## Start MATERIAL

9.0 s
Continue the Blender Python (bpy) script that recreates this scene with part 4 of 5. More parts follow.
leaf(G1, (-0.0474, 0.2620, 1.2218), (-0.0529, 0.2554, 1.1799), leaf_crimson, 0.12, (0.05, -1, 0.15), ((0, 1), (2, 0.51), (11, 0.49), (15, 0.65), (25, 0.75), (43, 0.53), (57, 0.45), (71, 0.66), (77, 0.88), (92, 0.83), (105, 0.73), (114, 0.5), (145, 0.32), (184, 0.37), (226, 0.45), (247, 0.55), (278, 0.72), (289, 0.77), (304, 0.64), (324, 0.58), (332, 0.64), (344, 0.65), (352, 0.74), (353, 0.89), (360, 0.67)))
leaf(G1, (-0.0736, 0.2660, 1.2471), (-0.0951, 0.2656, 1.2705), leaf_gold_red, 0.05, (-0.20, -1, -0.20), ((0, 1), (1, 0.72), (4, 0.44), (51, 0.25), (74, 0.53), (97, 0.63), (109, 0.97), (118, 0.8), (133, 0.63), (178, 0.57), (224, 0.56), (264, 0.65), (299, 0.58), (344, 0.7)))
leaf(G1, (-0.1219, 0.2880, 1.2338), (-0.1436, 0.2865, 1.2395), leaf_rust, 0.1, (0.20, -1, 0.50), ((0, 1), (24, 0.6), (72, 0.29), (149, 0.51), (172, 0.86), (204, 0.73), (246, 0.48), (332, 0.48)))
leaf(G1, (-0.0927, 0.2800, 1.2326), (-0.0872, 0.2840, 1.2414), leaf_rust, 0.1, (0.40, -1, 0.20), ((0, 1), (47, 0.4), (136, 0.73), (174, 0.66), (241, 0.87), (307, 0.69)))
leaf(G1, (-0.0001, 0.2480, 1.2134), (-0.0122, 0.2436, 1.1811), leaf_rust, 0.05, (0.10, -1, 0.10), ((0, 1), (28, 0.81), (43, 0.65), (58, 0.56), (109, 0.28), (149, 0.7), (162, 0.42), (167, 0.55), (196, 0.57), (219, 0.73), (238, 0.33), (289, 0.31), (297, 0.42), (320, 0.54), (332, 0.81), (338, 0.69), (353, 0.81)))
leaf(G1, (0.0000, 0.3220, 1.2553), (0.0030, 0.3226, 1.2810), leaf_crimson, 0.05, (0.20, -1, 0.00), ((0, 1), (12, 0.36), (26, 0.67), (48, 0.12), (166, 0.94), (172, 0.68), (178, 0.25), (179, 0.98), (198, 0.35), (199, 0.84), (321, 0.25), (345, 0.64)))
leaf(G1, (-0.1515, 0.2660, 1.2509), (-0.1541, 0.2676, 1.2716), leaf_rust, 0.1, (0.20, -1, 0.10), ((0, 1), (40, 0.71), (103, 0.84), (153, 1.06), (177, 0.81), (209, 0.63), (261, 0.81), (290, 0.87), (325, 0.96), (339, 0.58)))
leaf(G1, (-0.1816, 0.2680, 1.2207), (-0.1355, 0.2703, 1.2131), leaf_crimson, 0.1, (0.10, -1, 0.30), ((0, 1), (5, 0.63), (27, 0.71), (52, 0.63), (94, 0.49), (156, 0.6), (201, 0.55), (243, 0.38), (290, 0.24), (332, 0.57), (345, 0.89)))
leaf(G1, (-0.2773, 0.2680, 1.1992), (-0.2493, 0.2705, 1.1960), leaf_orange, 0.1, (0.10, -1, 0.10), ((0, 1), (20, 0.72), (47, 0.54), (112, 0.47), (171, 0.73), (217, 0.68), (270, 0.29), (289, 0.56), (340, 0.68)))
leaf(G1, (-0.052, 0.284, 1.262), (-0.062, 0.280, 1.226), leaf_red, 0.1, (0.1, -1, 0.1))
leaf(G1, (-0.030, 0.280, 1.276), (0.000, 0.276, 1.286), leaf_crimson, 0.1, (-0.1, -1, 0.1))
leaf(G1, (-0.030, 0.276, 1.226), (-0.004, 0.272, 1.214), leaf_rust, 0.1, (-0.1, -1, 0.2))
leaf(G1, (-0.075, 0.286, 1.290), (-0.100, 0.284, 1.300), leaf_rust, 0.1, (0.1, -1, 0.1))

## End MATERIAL

▸ JOB
The listing above must be transcribed exactly, line by line.

▸ EXERCISE RESULT
9.0 s
Continue the Blender Python (bpy) script that recreates this scene with part 4 of 5. More parts follow.
leaf(G1, (-0.0474, 0.2620, 1.2218), (-0.0529, 0.2554, 1.1799), leaf_crimson, 0.12, (0.05, -1, 0.15), ((0, 1), (2, 0.51), (11, 0.49), (15, 0.65), (25, 0.75), (43, 0.53), (57, 0.45), (71, 0.66), (77, 0.88), (92, 0.83), (105, 0.73), (114, 0.5), (145, 0.32), (184, 0.37), (226, 0.45), (247, 0.55), (278, 0.72), (289, 0.77), (304, 0.64), (324, 0.58), (332, 0.64), (344, 0.65), (352, 0.74), (353, 0.89), (360, 0.67)))
leaf(G1, (-0.0736, 0.2660, 1.2471), (-0.0951, 0.2656, 1.2705), leaf_gold_red, 0.05, (-0.20, -1, -0.20), ((0, 1), (1, 0.72), (4, 0.44), (51, 0.25), (74, 0.53), (97, 0.63), (109, 0.97), (118, 0.8), (133, 0.63), (178, 0.57), (224, 0.56), (264, 0.65), (299, 0.58), (344, 0.7)))
leaf(G1, (-0.1219, 0.2880, 1.2338), (-0.1436, 0.2865, 1.2395), leaf_rust, 0.1, (0.20, -1, 0.50), ((0, 1), (24, 0.6), (72, 0.29), (149, 0.51), (172, 0.86), (204, 0.73), (246, 0.48), (332, 0.48)))
leaf(G1, (-0.0927, 0.2800, 1.2326), (-0.0872, 0.2840, 1.2414), leaf_rust, 0.1, (0.40, -1, 0.20), ((0, 1), (47, 0.4), (136, 0.73), (174, 0.66), (241, 0.87), (307, 0.69)))
leaf(G1, (-0.0001, 0.2480, 1.2134), (-0.0122, 0.2436, 1.1811), leaf_rust, 0.05, (0.10, -1, 0.10), ((0, 1), (28, 0.81), (43, 0.65), (58, 0.56), (109, 0.28), (149, 0.7), (162, 0.42), (167, 0.55), (196, 0.57), (219, 0.73), (238, 0.33), (289, 0.31), (297, 0.42), (320, 0.54), (332, 0.81), (338, 0.69), (353, 0.81)))
leaf(G1, (0.0000, 0.3220, 1.2553), (0.0030, 0.3226, 1.2810), leaf_crimson, 0.05, (0.20, -1, 0.00), ((0, 1), (12, 0.36), (26, 0.67), (48, 0.12), (166, 0.94), (172, 0.68), (178, 0.25), (179, 0.98), (198, 0.35), (199, 0.84), (321, 0.25), (345, 0.64)))
leaf(G1, (-0.1515, 0.2660, 1.2509), (-0.1541, 0.2676, 1.2716), leaf_rust, 0.1, (0.20, -1, 0.10), ((0, 1), (40, 0.71), (103, 0.84), (153, 1.06), (177, 0.81), (209, 0.63), (261, 0.81), (290, 0.87), (325, 0.96), (339, 0.58)))
leaf(G1, (-0.1816, 0.2680, 1.2207), (-0.1355, 0.2703, 1.2131), leaf_crimson, 0.1, (0.10, -1, 0.30), ((0, 1), (5, 0.63), (27, 0.71), (52, 0.63), (94, 0.49), (156, 0.6), (201, 0.55), (243, 0.38), (290, 0.24), (332, 0.57), (345, 0.89)))
leaf(G1, (-0.2773, 0.2680, 1.1992), (-0.2493, 0.2705, 1.1960), leaf_orange, 0.1, (0.10, -1, 0.10), ((0, 1), (20, 0.72), (47, 0.54), (112, 0.47), (171, 0.73), (217, 0.68), (270, 0.29), (289, 0.56), (340, 0.68)))
leaf(G1, (-0.052, 0.284, 1.262), (-0.062, 0.280, 1.226), leaf_red, 0.1, (0.1, -1, 0.1))
leaf(G1, (-0.030, 0.280, 1.276), (0.000, 0.276, 1.286), leaf_crimson, 0.1, (-0.1, -1, 0.1))
leaf(G1, (-0.030, 0.276, 1.226), (-0.004, 0.272, 1.214), leaf_rust, 0.1, (-0.1, -1, 0.2))
leaf(G1, (-0.075, 0.286, 1.290), (-0.100, 0.284, 1.300), leaf_rust, 0.1, (0.1, -1, 0.1))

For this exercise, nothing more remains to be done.